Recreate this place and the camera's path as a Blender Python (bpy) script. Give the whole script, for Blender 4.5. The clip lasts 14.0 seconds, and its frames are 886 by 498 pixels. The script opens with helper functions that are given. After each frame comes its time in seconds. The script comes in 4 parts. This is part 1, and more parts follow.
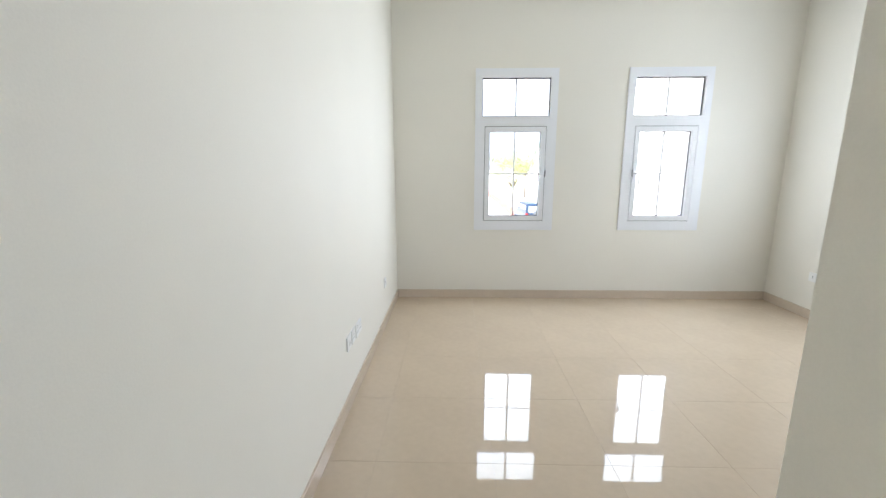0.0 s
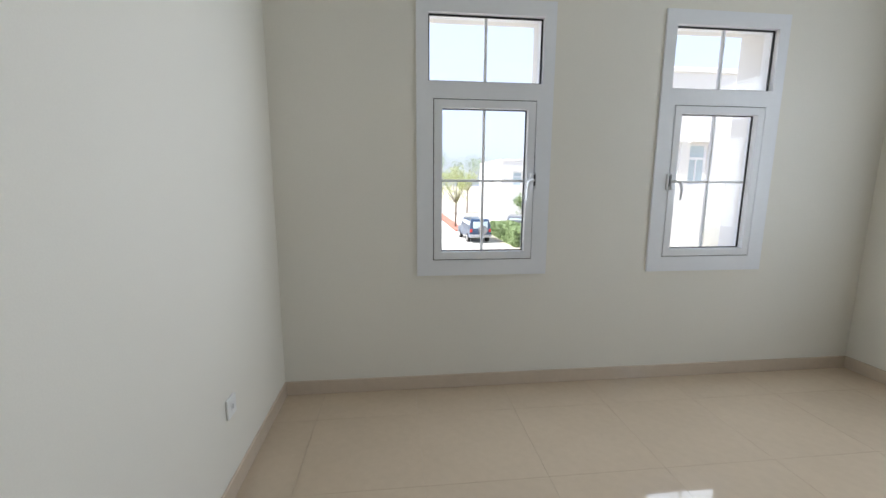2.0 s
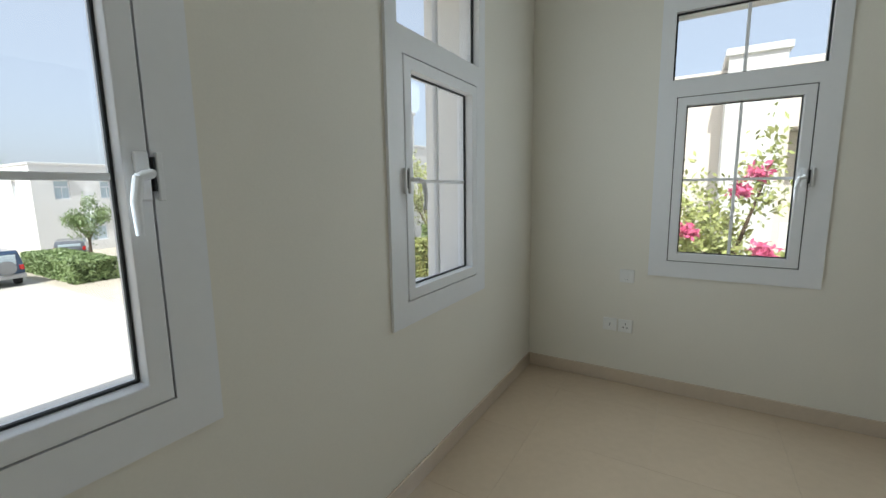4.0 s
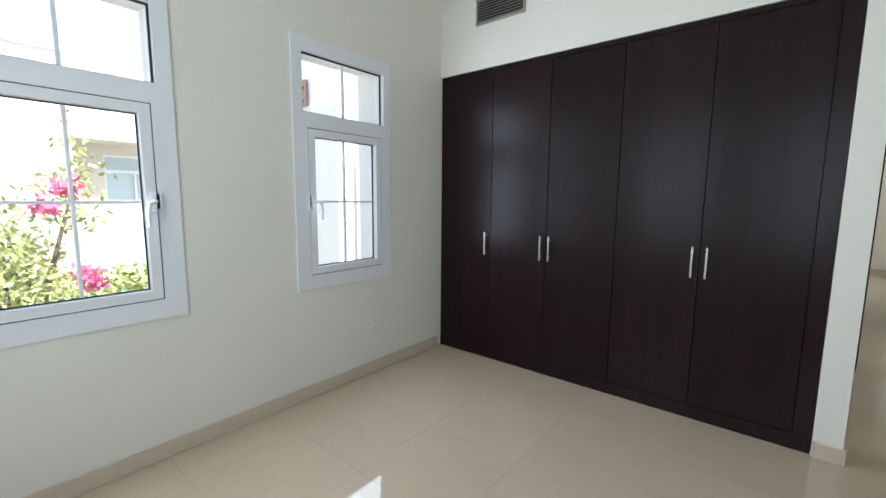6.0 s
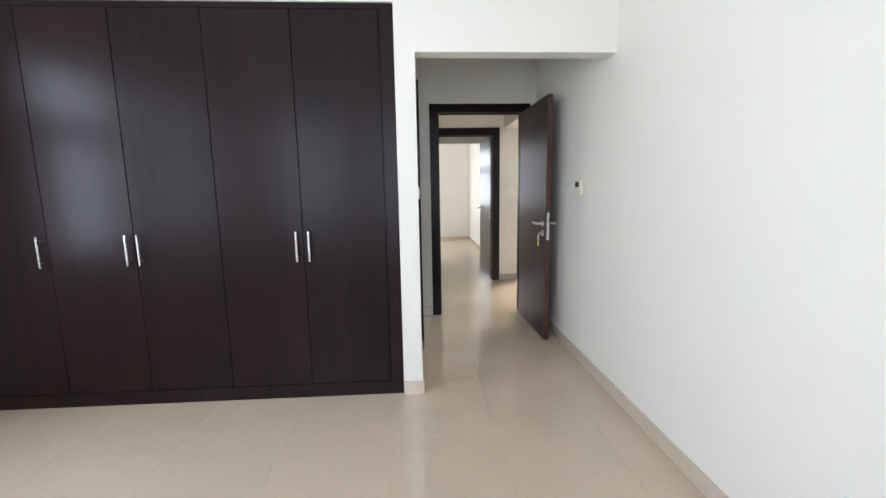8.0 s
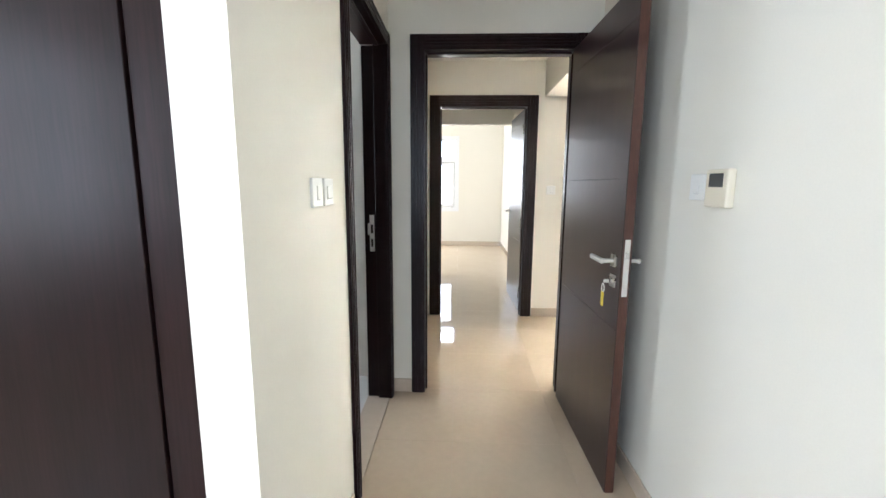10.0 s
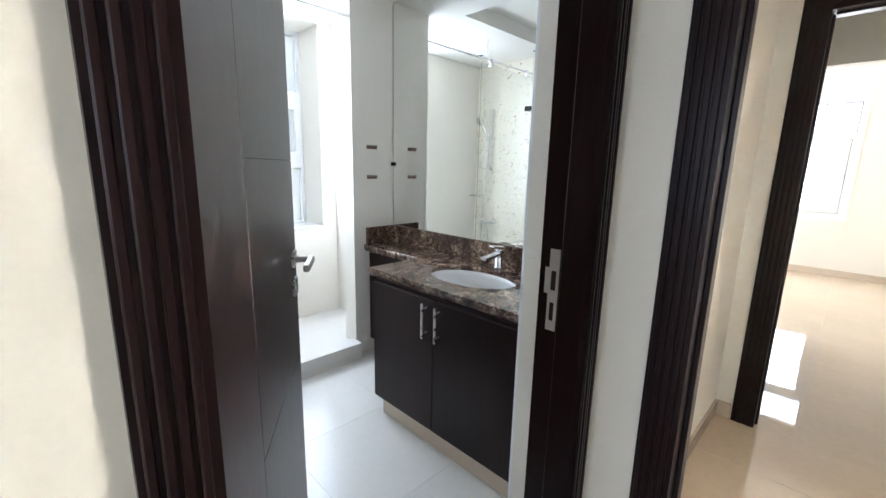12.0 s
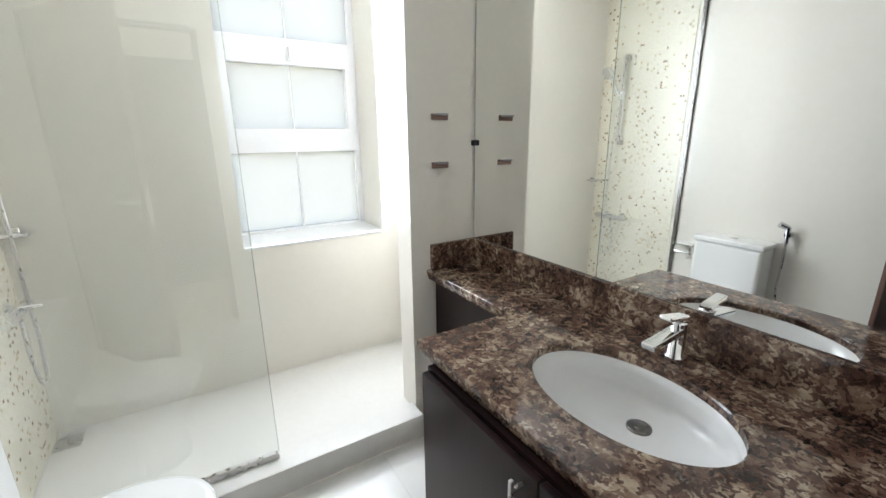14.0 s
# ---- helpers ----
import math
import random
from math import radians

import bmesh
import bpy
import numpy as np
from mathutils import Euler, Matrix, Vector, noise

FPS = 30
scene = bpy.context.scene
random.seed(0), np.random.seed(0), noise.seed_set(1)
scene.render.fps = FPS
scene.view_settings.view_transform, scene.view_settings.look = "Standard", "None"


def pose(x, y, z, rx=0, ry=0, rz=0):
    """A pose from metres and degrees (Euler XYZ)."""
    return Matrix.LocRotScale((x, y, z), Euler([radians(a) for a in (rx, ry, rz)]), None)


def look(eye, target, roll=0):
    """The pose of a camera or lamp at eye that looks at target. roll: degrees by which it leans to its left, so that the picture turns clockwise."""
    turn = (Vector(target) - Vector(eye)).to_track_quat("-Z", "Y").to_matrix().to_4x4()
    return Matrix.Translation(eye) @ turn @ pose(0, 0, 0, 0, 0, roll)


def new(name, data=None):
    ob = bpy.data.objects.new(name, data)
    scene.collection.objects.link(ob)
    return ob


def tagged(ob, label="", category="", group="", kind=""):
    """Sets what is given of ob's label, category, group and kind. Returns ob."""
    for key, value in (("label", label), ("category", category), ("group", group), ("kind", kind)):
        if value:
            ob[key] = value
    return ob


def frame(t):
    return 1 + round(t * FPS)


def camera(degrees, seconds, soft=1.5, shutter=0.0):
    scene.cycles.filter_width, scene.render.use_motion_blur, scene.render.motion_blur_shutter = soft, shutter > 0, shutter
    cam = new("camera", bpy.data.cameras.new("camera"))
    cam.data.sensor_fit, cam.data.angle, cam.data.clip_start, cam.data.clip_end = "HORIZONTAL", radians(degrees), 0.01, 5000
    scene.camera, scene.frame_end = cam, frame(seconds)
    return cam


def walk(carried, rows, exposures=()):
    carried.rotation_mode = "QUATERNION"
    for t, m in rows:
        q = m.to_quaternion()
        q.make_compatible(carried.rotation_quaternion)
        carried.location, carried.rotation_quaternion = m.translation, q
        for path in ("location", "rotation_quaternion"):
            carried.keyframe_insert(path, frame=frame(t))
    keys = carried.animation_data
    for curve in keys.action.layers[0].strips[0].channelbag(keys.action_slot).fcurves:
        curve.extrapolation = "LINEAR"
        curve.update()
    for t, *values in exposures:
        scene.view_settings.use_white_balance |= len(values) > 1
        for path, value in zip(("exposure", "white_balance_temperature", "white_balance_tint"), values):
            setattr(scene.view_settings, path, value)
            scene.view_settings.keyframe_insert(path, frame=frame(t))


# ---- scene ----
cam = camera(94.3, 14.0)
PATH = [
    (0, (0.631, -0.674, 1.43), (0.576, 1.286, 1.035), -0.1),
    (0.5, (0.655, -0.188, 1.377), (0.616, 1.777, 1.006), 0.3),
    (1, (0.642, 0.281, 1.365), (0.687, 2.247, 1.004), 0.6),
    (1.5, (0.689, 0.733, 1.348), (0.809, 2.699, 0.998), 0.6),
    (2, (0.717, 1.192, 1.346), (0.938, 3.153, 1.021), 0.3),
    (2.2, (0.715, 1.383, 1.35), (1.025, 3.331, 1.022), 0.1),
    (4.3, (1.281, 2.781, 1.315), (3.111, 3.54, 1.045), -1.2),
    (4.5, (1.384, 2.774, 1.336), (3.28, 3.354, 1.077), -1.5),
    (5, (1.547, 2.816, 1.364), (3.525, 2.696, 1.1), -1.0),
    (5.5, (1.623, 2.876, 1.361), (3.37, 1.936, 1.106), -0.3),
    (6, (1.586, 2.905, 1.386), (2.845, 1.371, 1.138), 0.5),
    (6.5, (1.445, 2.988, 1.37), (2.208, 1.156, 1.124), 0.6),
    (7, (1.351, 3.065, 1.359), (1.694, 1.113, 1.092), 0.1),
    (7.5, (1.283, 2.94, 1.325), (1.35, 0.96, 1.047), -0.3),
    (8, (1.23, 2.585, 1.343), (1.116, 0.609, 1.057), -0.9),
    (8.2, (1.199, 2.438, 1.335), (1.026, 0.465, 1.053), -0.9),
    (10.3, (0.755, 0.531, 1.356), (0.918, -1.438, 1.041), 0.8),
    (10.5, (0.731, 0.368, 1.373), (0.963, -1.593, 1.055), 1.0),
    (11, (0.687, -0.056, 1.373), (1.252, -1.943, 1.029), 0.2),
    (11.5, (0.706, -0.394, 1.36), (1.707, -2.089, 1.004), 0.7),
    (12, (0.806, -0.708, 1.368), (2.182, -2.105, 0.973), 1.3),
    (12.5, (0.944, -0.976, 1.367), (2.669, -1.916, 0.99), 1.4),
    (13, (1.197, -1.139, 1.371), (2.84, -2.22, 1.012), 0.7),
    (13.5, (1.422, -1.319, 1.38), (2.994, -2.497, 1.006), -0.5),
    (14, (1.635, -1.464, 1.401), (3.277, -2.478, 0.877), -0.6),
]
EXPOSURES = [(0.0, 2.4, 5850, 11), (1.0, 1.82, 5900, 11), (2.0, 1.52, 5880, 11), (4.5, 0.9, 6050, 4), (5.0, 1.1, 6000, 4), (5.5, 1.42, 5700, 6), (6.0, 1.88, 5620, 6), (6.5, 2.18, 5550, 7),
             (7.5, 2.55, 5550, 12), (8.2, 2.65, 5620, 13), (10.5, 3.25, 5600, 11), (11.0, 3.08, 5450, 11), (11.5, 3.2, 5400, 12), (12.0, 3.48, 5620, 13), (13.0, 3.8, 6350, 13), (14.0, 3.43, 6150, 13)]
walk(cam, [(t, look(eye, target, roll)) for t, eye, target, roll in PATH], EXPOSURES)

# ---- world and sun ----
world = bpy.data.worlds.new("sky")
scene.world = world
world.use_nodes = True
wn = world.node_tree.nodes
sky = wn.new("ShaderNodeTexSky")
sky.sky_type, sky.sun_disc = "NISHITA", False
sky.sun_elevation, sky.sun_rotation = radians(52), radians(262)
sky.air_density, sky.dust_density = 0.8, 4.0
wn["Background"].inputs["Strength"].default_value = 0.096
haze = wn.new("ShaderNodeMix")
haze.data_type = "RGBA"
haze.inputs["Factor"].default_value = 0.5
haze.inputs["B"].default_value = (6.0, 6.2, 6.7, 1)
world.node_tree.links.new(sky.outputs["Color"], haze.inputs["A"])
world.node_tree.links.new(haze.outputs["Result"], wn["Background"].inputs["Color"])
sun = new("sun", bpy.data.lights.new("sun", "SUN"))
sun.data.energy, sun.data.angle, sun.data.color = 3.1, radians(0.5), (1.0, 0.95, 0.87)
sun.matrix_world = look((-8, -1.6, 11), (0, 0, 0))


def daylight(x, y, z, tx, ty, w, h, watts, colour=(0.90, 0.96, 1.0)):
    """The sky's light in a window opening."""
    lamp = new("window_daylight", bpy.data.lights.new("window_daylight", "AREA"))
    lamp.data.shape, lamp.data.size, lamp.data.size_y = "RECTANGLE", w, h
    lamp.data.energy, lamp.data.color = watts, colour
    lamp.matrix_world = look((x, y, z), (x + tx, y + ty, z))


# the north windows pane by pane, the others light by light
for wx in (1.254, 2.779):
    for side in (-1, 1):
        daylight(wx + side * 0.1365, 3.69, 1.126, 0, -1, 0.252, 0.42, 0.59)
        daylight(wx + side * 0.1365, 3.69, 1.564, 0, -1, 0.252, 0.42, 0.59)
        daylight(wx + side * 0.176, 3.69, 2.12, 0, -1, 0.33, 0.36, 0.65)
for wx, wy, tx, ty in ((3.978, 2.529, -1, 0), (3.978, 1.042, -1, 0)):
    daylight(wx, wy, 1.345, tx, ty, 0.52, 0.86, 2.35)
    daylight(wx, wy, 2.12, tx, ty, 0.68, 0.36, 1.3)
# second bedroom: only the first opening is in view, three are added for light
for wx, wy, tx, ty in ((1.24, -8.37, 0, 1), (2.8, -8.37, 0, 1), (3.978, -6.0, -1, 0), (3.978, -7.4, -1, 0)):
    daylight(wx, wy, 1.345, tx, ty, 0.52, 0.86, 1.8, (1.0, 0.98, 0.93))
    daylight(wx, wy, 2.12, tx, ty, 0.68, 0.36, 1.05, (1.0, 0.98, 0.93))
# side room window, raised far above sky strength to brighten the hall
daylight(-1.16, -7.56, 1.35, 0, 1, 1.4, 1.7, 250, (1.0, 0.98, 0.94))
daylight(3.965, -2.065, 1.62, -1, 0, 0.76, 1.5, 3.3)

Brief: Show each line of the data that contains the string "Vector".

Output below:
from mathutils import Euler, Matrix, Vector, noise
    turn = (Vector(target) - Vector(eye)).to_track_quat("-Z", "Y").to_matrix().to_4x4()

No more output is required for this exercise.